We also understand that our specific circumstances and privileges allow us to tell the truth. We live in a large university city with a few non-Moroccan residents besides us. That makes it easier. We can choose to just ignore people who are too pushy about religion, although luckily, that means just one dude so far. (Most inquiries go: “Are you Muslim?” “No, we are not Muslim, but we respect Islam and all other religions.” “Oh, okay!”)The friends and community members who respect us—the vast majority of them—accept us. We also take it as a huge compliment that some people have just assumed that we are Muslim. (I call this the “Are You Indonesian” conversation—Indonesia being an Asian country with the largest Muslim population in the world.)
Religion is important. We live in a world of religion, and as non-religious people, we have to always consider that. It’s in our language—we say “Thank God” and we say “Hamdullah” even though our conception of “God” is not exactly the same. It’s in our cultures. It’s in our holidays. We celebrate Christmas as secular people, so observing Ramadan with our community makes sense too.
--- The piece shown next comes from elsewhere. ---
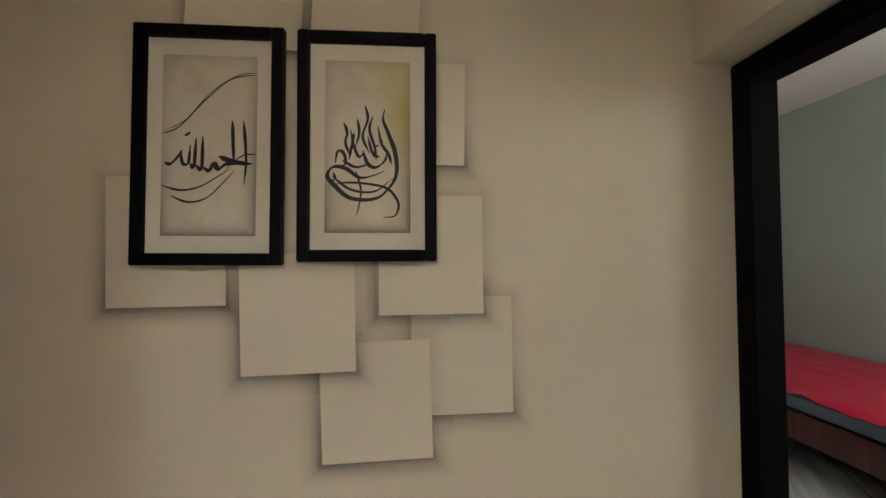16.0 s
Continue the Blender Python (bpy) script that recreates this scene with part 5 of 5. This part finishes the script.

Abstaining from food and drink is only a small part of the Ramadan experience. During the next month, we plan to think deeper and shift our focuses. Ramadan is a time to truly appreciate everything you have, and to think about those who have less. It is a time to focus on cultivating self-control and empathy and love. One person told us, “Ramadan is like a reset button.” The perfect time to rethink your life and goals and desires, to re-plan schedules, and re-evaluate purpose. Another person told us, “During Ramadan, it’s back to basics. Even more basic than food and water and sex: spiritual basics.”
So whatever our beliefs, we do believe strongly in community. And with every invitation to break fast at someone’s house or attend a midnight party, we know we’ve made the right choice for us. Now, to fight through the hangriness!